- [Aim of the exercise]: Give only the number of lines in the records that include the string "scene".

- [Dataset entries]:
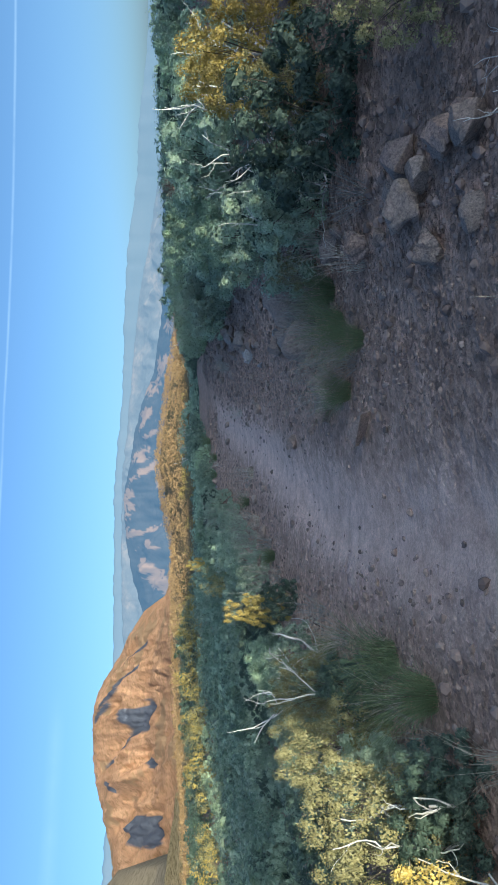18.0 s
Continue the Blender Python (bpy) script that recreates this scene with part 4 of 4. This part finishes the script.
# ---- stones ----
def rock_mesh(name, seed, mat, points=22, flat=0.65, round_by=0.06, worn=0, soften=2):
    r = np.random.default_rng(seed)
    bm = bmesh.new()
    for v in unit(r.normal(0, 1, (points, 3))) * r.uniform(0.8, 1.05, (points, 1)):
        bm.verts.new((v[0] * 0.5, v[1] * 0.5 * 0.8, v[2] * 0.5 * flat))
    hull = bmesh.ops.convex_hull(bm, input=bm.verts)
    bmesh.ops.delete(bm, geom=[g for g in hull["geom_interior"] if isinstance(g, bmesh.types.BMVert)], context="VERTS")
    if round_by:
        bmesh.ops.dissolve_limit(bm, angle_limit=0.35, verts=bm.verts, edges=bm.edges)
        bmesh.ops.bevel(bm, geom=bm.edges[:], offset=round_by * 0.5, segments=2, affect="EDGES", profile=0.6, clamp_overlap=True)
    bmesh.ops.triangulate(bm, faces=bm.faces)
    if worn:
        bmesh.ops.subdivide_edges(bm, edges=bm.edges, cuts=worn, use_grid_fill=True)
        for _ in range(soften):
            bmesh.ops.smooth_vert(bm, verts=bm.verts, factor=0.5, use_axis_x=True, use_axis_y=True, use_axis_z=True)
        shift = Vector((seed * 3.1, seed * 1.7, 0))
        for v in bm.verts:
            crack = abs(noise.noise(v.co * 2.6 + shift))
            v.co *= 1.08 - 0.16 * max(0.0, 0.16 - crack) / 0.16 + 0.15 * noise.noise(v.co * 4.0 + shift) + 0.06 * noise.noise(v.co * 10 + shift)
        bmesh.ops.triangulate(bm, faces=bm.faces)
        for f in bm.faces:
            f.smooth = True
    me = bpy.data.meshes.new(name)
    bm.to_mesh(me)
    bm.free()
    me.materials.append(mat)
    return me


BOULDERS = [rock_mesh("boulder", 50 + k, STONE, 14, 0.7, 0.05, 3, 2) for k in range(6)]
STONES = [rock_mesh("stone", 70 + k, STONE, 11, 0.6, 0.04) for k in range(8)]
ROUNDED = [rock_mesh("boulder", 150 + k, STONE, 22, 0.75, 0, 3) for k in range(6)]
SLABS = [rock_mesh("slab", 90 + k, SLATE, 10, 0.45, 0.03) for k in range(3)]


def rock(name, meshes, k, x, y, size, label, turn=None, sink=0.16, tip=0.0):
    ob = new(name, meshes[k % len(meshes)])
    ob.matrix_basis = pose(x, y, height(x, y) + size * (0.30 - sink), tip, tip * 0.6, turn if turn is not None else (k * 97) % 360) @ Matrix.Scale(size, 4)
    return tagged(ob, label, "rock", name + "s along the trail")


for k, (x, y, size) in enumerate([(8.35, 29.2, 0.4), (7.75, 29.7, 0.35), (6.2, 23.7, 0.3), (6.5, 23.2, 0.34), (6.95, 26.3, 0.3), (7.3, 26.9, 0.3), (9.5, 33.5, 0.34), (9.85, 34.3, 0.26), (9.05, 32.35, 0.42), (11.2, 38.0, 0.42), (11.5, 37.3, 0.4),
                                  (10.9, 38.4, 0.3), (10.55, 40.75, 0.16), (10.2, 40.36, 0.20), (10.08, 40.32, 0.12), (9.98, 40.42, 0.16), (8.5, 41.62, 0.42), (8.9, 41.26, 0.26), (9.88, 40.28, 0.14), (10.82, 40.64, 0.11), (10.61, 40.6, 0.13), (8.7, 40.25, 0.26), (9.72, 43.6, 0.36), (10.38, 43.8, 0.24), (9.95, 33.95, 0.3), (9.95, 35.05, 0.26), (9.65, 35.3, 0.3), (9.45, 34.55, 0.24), (10.25, 34.95, 0.3), (6.64, 25.47, 0.36), (6.7, 25.0, 0.28), (6.34, 25.4, 0.28), (6.58, 24.75, 0.3), (6.36, 27.9, 0.34), (9.32, 41.22, 0.3), (9.75, 42.45, 0.3), (10.3, 43.75, 0.34), (8.05, 40.2, 0.4), (12.6, 40.6, 0.2), (13.0, 41.2, 0.2), (8.0, 40.0, 0.4), (6.0, 21.9, 0.4), (5.6, 20.6, 0.35)]):
    rock("boulder", BOULDERS, k, x, y, size, "weathered brown boulder half sunk in the soil")
for k, (x, y, size) in enumerate([(8.5, 31.3, 0.2), (8.1, 31.05, 0.2), (7.9, 29.7, 0.24), (8.72, 32.28, 0.34), (8.62, 31.95, 0.36), (8.66, 41.3, 0.42)]):
    rock("slab", SLABS, k, x, y, size, "angular pale grey stone beside the trail", tip=12)
for k, (x, y, size) in enumerate([(7.95, 28.85, 0.62), (7.6, 28.55, 0.5), (7.46, 28.26, 0.34), (7.15, 28.2, 0.52), (6.5, 27.75, 0.42), (10.3, 34.2, 0.36), (10.05, 34.85, 0.22)]):
    rock("boulder", ROUNDED, k, x, y, size, "large rounded brown boulder beside the trail", tip=(k * 37) % 30 - 15)
for k, (x, y, size) in enumerate([(10.28, 43.0, 0.34), (10.0, 42.9, 0.26), (9.9, 42.55, 0.36), (10.15, 42.5, 0.22), (9.7, 42.2, 0.3), (9.5, 41.9, 0.34), (10.6, 43.5, 0.2), (11.25, 43.6, 0.26), (10.9, 43.9, 0.22), (9.9, 42.1, 0.3), (5.95, 27.0, 0.4), (9.75, 41.6, 0.24), (10.4, 42.6, 0.18)]):
    rock("boulder", STONES if k % 3 else BOULDERS, k + 1, x, y, size, "worn grey-brown rock at the foot of the scrub", tip=(k * 53) % 30 - 15)
made = 0
rk = np.random.default_rng(43)
for k in range(46):
    y = rk.uniform(19.5, 29.5) if k < 18 else rk.uniform(29.5, 41)
    d = rk.uniform(1.45, 2.5)
    rock("boulder", STONES if k % 2 else BOULDERS, k + 3, float(way_x(y)) + d / 0.96, y, 0.18 + 0.26 * rk.uniform() ** 1.5, "angular reddish-brown rock at the trail edge", tip=rk.uniform(-14, 14))
rs = np.random.default_rng(19)
while made < 260:
    y = rs.uniform(2, 47)
    d = rs.normal(0.6, 1.3)
    if y < 18 and (y < 12 or abs(d) < 1.3 or rs.uniform() < 0.7):
        continue
    if abs(d) > 3.2 or (abs(d) < 0.5 and rs.uniform() < 0.8):
        continue
    x = float(way_x(y)) + d / 0.96
    rock("stone", STONES if made % 3 == 0 else ROUNDED, made, x, y, 0.06 + 0.20 * rs.uniform() ** 2.4, "loose brown stone on the trail")
    made += 1


def pebbles(name, label, count, least, more, power, seed, sides=20):
    r = np.random.default_rng(seed)
    shapes = []
    for k in range(8):
        bm = bmesh.new()
        bmesh.ops.create_icosphere(bm, subdivisions=1, radius=0.5)
        for v in bm.verts:
            v.co *= r.uniform(0.6, 1.2)
        if sides < 20:
            bmesh.ops.delete(bm, geom=[v for v in bm.verts if v.co.z < -0.3], context="VERTS")
        stretch = np.array([1.0, r.uniform(0.6, 0.95), r.uniform(0.5, 0.75)])
        bm.verts.index_update()
        shapes.append((np.array([v.co[:] for v in bm.verts]) * stretch, np.array([[v.index for v in f.verts] for f in bm.faces])))
        bm.free()
    y = r.uniform(-1, 48, count * 3)
    d = r.normal(0.5, 1.35, count * 3)
    chance = np.clip((np.abs(d + 0.1) - 0.25) / 0.9, 0.05, 1) * np.interp(y, [0, 14, 20, 48], [0.01, 0.10, 0.8, 1.2])
    chance = chance * np.clip(0.75 + 1.3 * fbm((way_x(y) + d) * 0.9, y * 0.9, 3, seed), 0.1, 1.6)
    keep = (r.uniform(0, 1, count * 3) < chance) & (np.abs(d) < 3.4)
    y, d = y[keep][:count], d[keep][:count]
    x = way_x(y) + d / 0.96
    z = land(x, y)
    size = least + more * r.uniform(0, 1, len(x)) ** power
    pieces = []
    for i in range(len(x)):
        v, f = shapes[i % 8]
        c, s = math.cos(i), math.sin(i)
        q = np.stack([v[:, 0] * c - v[:, 1] * s, v[:, 0] * s + v[:, 1] * c, v[:, 2]], 1) * size[i]
        pieces.append((q + [x[i], y[i], z[i] + size[i] * 0.08], f))
    me = array_mesh(name, *joined(pieces), PEBBLE)
    tagged(new(name, me), label, "gravel", kind="stuff")


pebbles("gravel", "loose brown gravel strewn over the trail", 22000, 0.012, 0.042, 2.2, 23, 15)
pebbles("rubble", "scattered brown rubble at the trail edges", 8000, 0.03, 0.075, 2.6, 29)
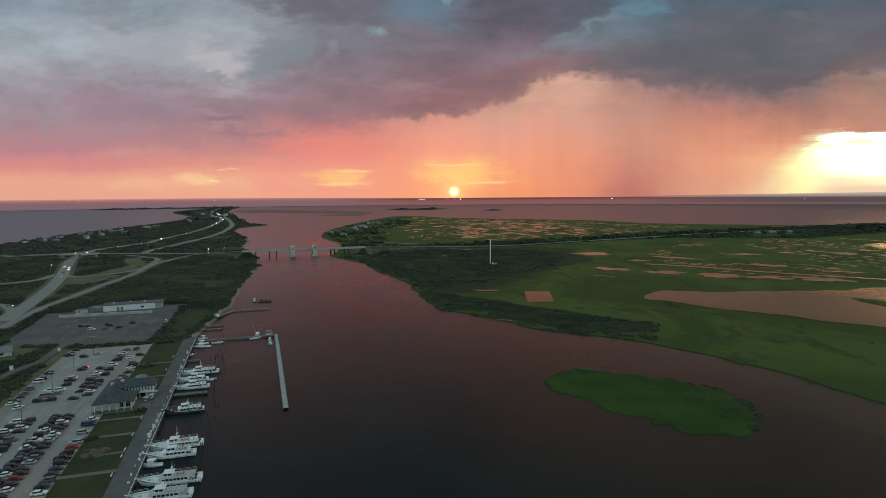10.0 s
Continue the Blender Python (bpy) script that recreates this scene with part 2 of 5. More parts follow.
bright = ramp(W, m(W, "DIVIDE", m(W, "ADD", sv, centred(streak, 2.0)), 12.0), [(0.0, lin("f6d2b2")), (0.14, lin("fddcba")), (0.28, lin("fff2c4")), (0.5, lin("fffad8")), (1.0, lin("fff6dc"))])
bright = blend(W, step(W, sx, 58.0, 49.0, 0.0, 0.75), bright, lin("fff0a8"))
veil = m(W, "MULTIPLY", m(W, "MULTIPLY", step(W, field(0.06, 1.1, 44.0, 5, 0.6), 0.46, 0.62), step(W, sv, 6.6, 7.8)), step(W, sx, 74.0, 58.0))
low_veil = m(W, "MULTIPLY", step(W, field(0.07, 1.8, 47.0, 4, 0.55), 0.60, 0.66), m(W, "MULTIPLY", step(W, sv, 2.2, 3.2), step(W, sv, 5.6, 4.2)))
bright = blend(W, m(W, "MULTIPLY", m(W, "MAXIMUM", veil, m(W, "MULTIPLY", low_veil, 0.6)), 0.75), bright, lin("dcc49c"))
colour = blend(W, gap, colour, bright)
colour = blend(W, 1.0, colour, (0.985, 1.02, 1.0), "MULTIPLY")
# the open western gap is far brighter than the picture can hold
parts = W.nodes.new("ShaderNodeSeparateXYZ")
W.links.new(colour, parts.inputs[0])
gap = m(W, "MULTIPLY", m(W, "MULTIPLY", step(W, parts.outputs[1], 0.66, 0.98), step(W, sx, 46.0, 78.0)), step(W, dy, 0.2, 0.5))
colour = blend(W, 1.0, colour, xyz(W, m(W, "MULTIPLY_ADD", gap, 8.0, 1.0), m(W, "MULTIPLY_ADD", gap, 6.3, 1.0), m(W, "MULTIPLY_ADD", gap, 3.8, 1.0)), "MULTIPLY")
# the open, paler cloud overhead and behind
colour = blend(W, step(W, sv, 48.0, 170.0), colour, (0.33, 0.475, 0.49))
behind = step(W, m(W, "ABSOLUTE", azimuth), 0.95, 1.7)
colour = blend(W, behind, colour, (0.35, 0.475, 0.495))
# the sun low in the rain
SUN_X, SUN_V = -5.43, 0.30
off = m(W, "SQRT", m(W, "ADD", m(W, "POWER", m(W, "SUBTRACT", sx, SUN_X), 2), m(W, "POWER", m(W, "SUBTRACT", sv, SUN_V), 2)))
disc = m(W, "POWER", step(W, off, 1.25, 0.0), 1.6)
glow = m(W, "POWER", 2.718, m(W, "MULTIPLY", off, -0.75))
front = step(W, dy, 0.2, 0.5)
colour = blend(W, 1.0, colour, blend(W, m(W, "MULTIPLY", glow, front), (0, 0, 0), (0.75, 0.40, 0.08)), "ADD")
colour = blend(W, 1.0, colour, blend(W, m(W, "MULTIPLY", disc, front), (0, 0, 0), (2.6, 2.0, 0.9)), "ADD")
air = W.nodes.new("ShaderNodeTexSky")
air.sky_type, air.sun_disc, air.sun_elevation, air.sun_rotation = "NISHITA", False, radians(0.6), radians(-3.1)
colour = blend(W, 0.004, colour, air.outputs[0], "ADD")
lamp = W.nodes.new("ShaderNodeBackground")
W.links.new(colour, lamp.inputs[0])
lamp.inputs[1].default_value = 1.0
W.links.new(lamp.outputs[0], W.nodes.new("ShaderNodeOutputWorld").inputs[0])

sun = new("sun", bpy.data.lights.new("sun", "SUN"))
sun.data.energy, sun.data.angle, sun.data.color = 0.15, radians(60), (1.0, 0.5, 0.32)
sun.matrix_world = look((-5.4, 100, 12), (0, 0, 0))


# ---- materials ----
def material(name, build, rough=0.8, metal=0.0, spec=0.5):
    mat = bpy.data.materials.new(name)
    mat.use_nodes = True
    t = mat.node_tree
    bsdf = t.nodes["Principled BSDF"]
    bsdf.inputs["Roughness"].default_value = rough
    bsdf.inputs["Metallic"].default_value = metal
    bsdf.inputs["Specular IOR Level"].default_value = spec
    build(t, bsdf)
    return mat


def where(t):
    return t.nodes.new("ShaderNodeNewGeometry").outputs["Position"]


def bump(t, bsdf, height, strength, distance):
    n = t.nodes.new("ShaderNodeBump")
    n.inputs["Strength"].default_value = strength
    n.inputs["Distance"].default_value = distance
    t.links.new(height, n.inputs["Height"])
    t.links.new(n.outputs[0], bsdf.inputs["Normal"])


def mottled(name, a, b, c=None, scale=0.3, fine=4.0, rough=0.85, metal=0.0, relief=0.0, spec=0.3):
    """Two colours by a coarse pattern, and a third by a fine one."""
    def build(t, bsdf):
        p = where(t)
        col = blend(t, step(t, grain(t, p, scale, 5, 0.6), 0.36, 0.64), a, b)
        g = grain(t, p, fine, 4, 0.65)
        col = blend(t, step(t, g, 0.5, 0.75, 0.0, 0.7), col, c or [0.6 * v for v in a])
        t.links.new(col, bsdf.inputs["Base Color"])
        if relief:
            bump(t, bsdf, g, 0.6, relief)
    return material(name, build, rough, metal, spec)


def plain(name, col, rough=0.6, metal=0.0, vary=0.12, scale=1.5):
    def build(t, bsdf):
        p = where(t)
        g = grain(t, p, scale, 5, 0.65)
        dark, pale = [v * (1 - vary * 1.6) for v in col], [min(1, v * (1 + vary)) for v in col]
        t.links.new(blend(t, step(t, g, 0.35, 0.65), dark, pale), bsdf.inputs["Base Color"])
    return material(name, build, rough, metal)


def glowing(name, col, strength):
    def build(t, bsdf):
        bsdf.inputs["Emission Color"].default_value = (*col, 1)
        bsdf.inputs["Emission Strength"].default_value = strength
    return material(name, build)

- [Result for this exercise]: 2